## START

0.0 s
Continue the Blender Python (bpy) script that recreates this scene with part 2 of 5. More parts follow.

## END
## START

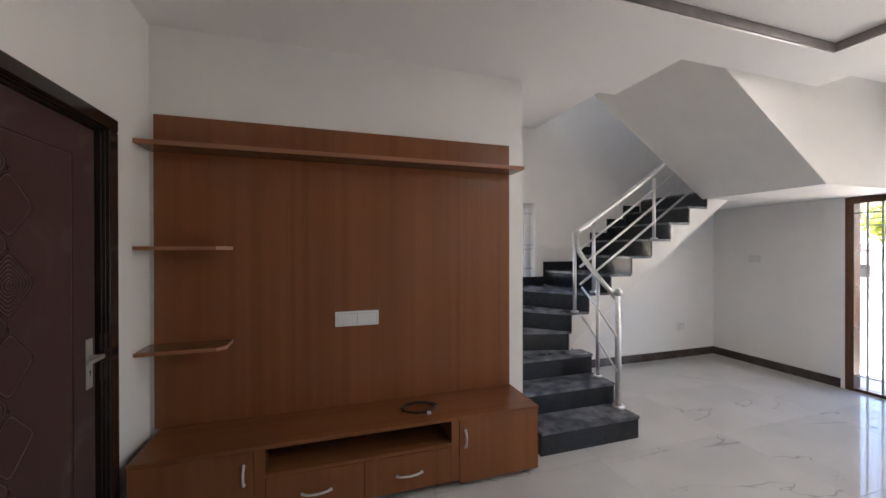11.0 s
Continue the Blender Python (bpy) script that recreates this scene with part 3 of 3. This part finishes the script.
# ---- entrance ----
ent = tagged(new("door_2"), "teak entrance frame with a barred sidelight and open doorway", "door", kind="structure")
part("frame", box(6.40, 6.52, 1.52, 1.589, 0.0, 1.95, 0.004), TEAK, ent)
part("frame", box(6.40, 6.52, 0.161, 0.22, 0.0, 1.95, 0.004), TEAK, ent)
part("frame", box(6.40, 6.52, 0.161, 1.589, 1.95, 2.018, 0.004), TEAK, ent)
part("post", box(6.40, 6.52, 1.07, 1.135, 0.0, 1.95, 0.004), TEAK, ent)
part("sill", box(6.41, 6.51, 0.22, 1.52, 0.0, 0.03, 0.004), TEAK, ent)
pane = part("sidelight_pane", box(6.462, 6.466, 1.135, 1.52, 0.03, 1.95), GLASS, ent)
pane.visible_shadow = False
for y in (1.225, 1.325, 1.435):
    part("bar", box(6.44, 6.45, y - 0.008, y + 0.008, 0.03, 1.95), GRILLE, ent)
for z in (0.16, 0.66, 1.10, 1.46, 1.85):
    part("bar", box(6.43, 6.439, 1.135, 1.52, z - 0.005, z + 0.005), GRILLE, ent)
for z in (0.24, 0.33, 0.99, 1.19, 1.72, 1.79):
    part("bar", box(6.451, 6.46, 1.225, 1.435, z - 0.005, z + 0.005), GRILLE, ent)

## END

● TASK DESCRIPTION: Find all lines where the word "this" appears. Copy them.

● EXERCISE OUTPUT:
Continue the Blender Python (bpy) script that recreates this scene with part 2 of 5. More parts follow.
Continue the Blender Python (bpy) script that recreates this scene with part 3 of 3. This part finishes the script.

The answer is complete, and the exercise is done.